INSTRUCTIONS TO FOLLOW -
Quote, please, the line with "for path, value", the line with "scene.view_settings.keyframe_insert(path, frame=frame(t))", and every line between them, exactly and with nothing else.

THE RECORDS -
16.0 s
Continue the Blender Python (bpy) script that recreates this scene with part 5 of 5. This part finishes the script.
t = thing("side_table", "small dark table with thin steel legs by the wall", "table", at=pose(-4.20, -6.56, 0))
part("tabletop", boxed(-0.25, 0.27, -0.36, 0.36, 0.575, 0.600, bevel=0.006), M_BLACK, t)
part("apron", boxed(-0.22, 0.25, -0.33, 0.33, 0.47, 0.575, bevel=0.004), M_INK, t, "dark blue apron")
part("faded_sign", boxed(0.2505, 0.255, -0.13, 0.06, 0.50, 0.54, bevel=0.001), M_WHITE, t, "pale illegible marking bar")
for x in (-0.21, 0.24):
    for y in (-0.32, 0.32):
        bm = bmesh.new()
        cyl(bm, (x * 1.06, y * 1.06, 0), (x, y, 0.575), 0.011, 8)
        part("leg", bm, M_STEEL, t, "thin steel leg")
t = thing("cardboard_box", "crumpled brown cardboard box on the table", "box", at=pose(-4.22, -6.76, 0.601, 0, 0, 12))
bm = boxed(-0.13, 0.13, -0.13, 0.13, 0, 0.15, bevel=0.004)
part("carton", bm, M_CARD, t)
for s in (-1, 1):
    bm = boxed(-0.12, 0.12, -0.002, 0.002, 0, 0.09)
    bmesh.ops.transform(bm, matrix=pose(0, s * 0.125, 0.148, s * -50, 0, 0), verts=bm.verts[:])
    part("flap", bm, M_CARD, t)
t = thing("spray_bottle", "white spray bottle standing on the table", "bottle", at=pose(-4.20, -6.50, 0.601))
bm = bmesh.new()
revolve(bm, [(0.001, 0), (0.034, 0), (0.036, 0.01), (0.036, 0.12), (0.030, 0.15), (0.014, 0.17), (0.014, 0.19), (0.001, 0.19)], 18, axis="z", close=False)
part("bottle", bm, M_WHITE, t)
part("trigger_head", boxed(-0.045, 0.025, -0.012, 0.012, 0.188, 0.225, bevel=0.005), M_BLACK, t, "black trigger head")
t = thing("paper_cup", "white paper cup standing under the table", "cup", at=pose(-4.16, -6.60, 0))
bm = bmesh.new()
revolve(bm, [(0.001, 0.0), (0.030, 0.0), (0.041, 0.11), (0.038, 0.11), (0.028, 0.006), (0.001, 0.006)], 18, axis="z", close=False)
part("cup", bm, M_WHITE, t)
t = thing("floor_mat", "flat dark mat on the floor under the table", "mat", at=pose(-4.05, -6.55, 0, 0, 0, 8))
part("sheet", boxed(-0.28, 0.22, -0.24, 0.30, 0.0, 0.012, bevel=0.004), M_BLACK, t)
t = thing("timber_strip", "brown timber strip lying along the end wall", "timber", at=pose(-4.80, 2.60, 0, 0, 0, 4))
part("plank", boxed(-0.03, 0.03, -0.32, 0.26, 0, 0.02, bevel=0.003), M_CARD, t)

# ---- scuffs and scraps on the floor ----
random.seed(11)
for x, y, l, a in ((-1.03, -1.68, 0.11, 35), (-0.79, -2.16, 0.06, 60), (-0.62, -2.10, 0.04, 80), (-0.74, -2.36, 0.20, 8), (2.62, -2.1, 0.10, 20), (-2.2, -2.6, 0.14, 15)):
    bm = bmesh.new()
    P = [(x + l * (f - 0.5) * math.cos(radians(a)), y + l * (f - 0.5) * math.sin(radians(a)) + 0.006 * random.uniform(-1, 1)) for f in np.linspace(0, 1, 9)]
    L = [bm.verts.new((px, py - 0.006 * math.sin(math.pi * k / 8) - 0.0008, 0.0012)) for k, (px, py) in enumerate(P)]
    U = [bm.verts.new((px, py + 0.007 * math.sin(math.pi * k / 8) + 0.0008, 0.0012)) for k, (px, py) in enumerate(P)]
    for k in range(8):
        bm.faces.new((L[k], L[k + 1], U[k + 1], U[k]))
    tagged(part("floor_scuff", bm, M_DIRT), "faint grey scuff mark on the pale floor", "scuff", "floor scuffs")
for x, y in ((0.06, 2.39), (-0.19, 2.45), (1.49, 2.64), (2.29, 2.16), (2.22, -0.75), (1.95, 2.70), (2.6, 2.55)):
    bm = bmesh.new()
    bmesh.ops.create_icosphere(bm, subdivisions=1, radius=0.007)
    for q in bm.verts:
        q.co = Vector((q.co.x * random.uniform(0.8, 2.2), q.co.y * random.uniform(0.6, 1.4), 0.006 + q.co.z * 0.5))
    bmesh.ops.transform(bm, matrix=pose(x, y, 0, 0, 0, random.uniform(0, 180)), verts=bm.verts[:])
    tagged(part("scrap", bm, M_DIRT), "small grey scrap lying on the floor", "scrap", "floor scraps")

...

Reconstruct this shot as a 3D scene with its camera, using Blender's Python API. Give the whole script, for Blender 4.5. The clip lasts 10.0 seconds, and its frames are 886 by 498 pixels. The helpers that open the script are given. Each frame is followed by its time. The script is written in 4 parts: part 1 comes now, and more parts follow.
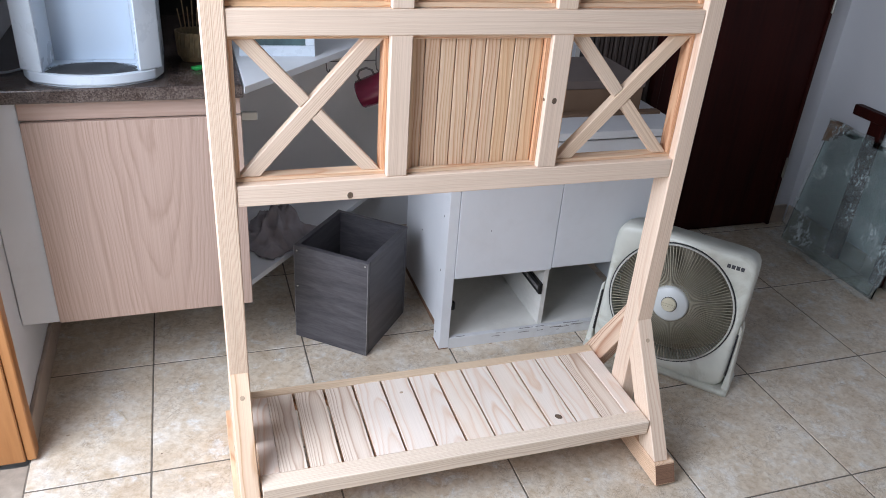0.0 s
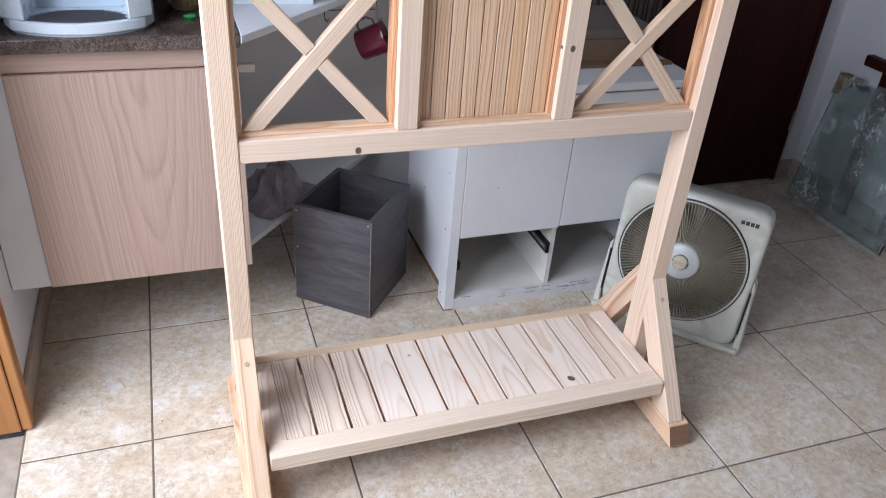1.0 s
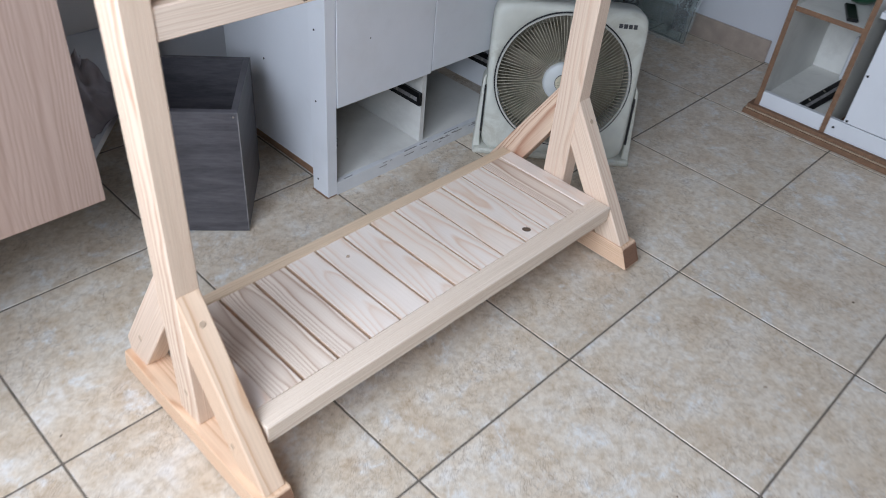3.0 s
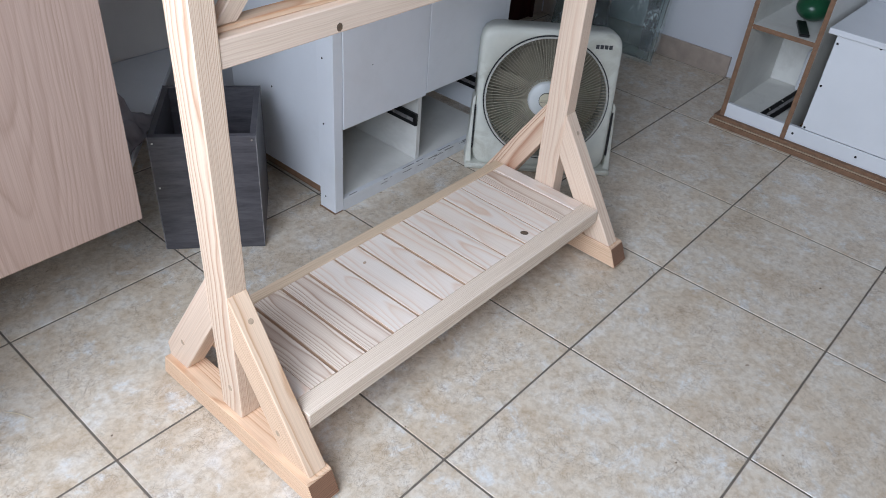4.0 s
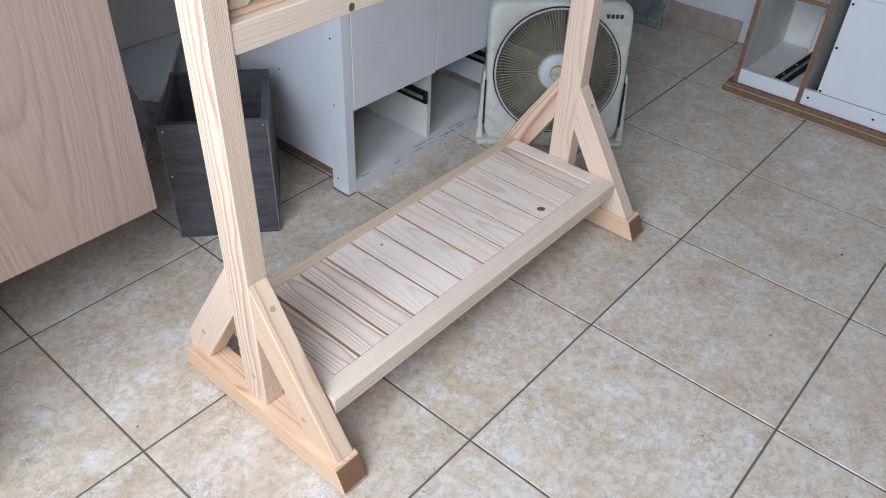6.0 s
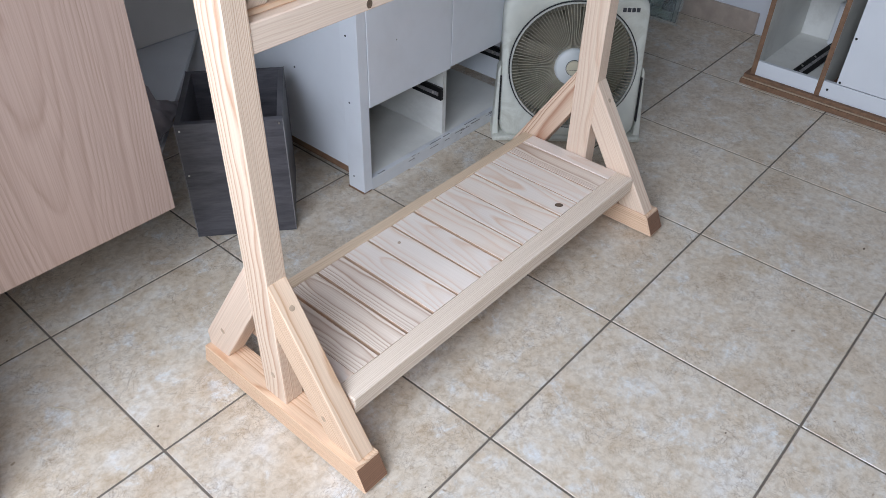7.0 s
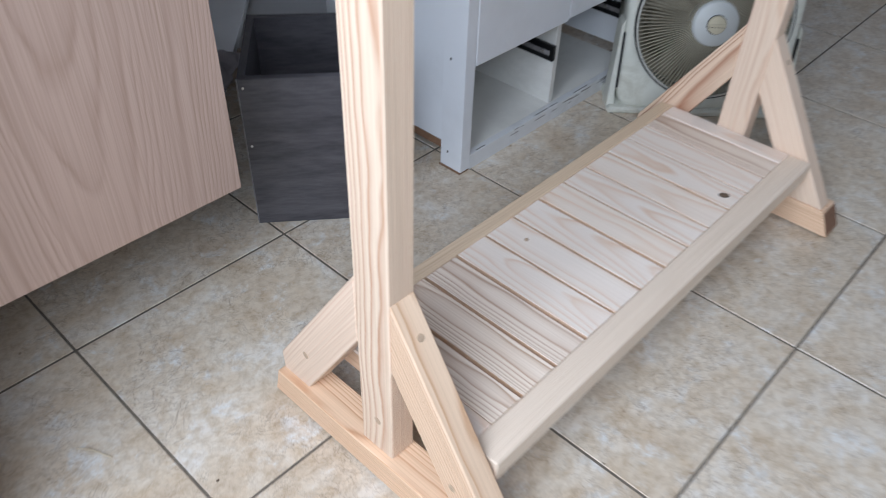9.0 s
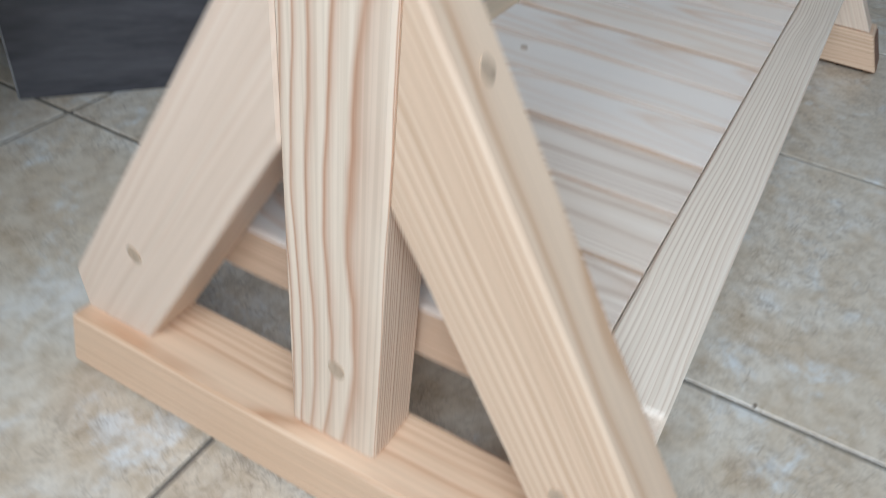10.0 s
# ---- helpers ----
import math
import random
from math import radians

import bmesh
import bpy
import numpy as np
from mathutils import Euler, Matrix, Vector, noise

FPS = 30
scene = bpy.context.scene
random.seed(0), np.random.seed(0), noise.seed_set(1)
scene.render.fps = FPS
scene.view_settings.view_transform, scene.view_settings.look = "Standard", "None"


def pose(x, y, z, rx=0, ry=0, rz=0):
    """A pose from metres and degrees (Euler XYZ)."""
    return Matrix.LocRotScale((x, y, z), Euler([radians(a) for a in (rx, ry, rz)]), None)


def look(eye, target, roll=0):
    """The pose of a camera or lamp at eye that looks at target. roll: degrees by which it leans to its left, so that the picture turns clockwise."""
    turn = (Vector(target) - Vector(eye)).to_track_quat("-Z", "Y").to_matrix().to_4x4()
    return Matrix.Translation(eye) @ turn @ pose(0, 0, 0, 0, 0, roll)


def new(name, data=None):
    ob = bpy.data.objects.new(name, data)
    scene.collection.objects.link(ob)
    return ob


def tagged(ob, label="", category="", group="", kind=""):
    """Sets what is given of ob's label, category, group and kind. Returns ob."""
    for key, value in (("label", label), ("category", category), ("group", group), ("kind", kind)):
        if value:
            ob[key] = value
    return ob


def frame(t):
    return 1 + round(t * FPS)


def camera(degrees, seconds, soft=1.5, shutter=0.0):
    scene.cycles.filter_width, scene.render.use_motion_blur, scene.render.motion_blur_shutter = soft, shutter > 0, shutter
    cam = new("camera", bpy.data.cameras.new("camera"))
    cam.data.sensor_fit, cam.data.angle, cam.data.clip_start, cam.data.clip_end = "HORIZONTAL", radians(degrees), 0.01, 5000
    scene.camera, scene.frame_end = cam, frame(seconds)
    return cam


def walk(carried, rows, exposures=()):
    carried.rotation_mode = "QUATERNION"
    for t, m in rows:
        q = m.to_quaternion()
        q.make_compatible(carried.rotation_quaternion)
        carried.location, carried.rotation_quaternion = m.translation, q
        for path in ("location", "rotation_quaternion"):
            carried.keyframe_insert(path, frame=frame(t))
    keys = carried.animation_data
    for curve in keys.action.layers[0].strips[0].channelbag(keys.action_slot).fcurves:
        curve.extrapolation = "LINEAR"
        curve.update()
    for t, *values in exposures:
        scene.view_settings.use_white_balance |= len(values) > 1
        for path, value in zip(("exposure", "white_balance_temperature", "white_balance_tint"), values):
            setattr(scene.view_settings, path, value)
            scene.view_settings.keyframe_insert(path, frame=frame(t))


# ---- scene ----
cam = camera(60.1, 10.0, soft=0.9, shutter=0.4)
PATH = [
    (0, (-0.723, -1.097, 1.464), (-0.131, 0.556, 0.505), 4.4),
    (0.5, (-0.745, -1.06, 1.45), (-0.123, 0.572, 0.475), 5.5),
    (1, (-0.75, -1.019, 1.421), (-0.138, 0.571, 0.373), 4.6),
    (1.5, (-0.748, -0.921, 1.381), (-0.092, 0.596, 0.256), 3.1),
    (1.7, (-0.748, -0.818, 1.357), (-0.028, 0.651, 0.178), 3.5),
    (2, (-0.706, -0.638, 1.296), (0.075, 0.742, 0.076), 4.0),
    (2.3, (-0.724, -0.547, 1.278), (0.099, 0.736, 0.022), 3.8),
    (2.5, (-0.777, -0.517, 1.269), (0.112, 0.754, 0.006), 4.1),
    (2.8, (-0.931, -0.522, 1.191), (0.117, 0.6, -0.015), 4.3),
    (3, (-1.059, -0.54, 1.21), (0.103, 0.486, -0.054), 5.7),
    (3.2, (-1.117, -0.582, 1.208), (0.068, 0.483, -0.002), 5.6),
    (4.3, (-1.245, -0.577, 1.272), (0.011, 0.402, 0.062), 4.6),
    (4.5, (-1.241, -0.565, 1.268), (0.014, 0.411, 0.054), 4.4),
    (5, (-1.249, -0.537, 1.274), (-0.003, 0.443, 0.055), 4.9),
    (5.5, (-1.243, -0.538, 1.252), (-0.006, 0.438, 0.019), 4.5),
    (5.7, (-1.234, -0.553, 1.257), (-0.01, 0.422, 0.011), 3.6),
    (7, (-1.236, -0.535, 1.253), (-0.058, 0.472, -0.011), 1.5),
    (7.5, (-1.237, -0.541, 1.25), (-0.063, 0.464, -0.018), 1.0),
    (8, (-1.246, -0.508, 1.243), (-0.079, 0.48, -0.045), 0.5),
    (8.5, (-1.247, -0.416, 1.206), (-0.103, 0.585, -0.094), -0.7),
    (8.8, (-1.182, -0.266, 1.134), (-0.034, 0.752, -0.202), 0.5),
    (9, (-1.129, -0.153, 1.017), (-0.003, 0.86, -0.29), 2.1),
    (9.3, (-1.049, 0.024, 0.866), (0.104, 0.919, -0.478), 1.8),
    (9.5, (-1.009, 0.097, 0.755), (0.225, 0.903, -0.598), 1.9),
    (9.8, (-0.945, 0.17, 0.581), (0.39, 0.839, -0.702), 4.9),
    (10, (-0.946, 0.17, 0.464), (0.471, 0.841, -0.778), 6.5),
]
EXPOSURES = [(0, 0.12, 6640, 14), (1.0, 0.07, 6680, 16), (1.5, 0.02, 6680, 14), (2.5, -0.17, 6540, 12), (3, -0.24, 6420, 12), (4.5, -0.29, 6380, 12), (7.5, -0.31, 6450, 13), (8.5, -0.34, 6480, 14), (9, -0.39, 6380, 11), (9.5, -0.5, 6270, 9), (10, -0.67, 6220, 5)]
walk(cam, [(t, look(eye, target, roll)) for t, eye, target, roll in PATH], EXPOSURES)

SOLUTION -
        for path, value in zip(("exposure", "white_balance_temperature", "white_balance_tint"), values):
            setattr(scene.view_settings, path, value)
            scene.view_settings.keyframe_insert(path, frame=frame(t))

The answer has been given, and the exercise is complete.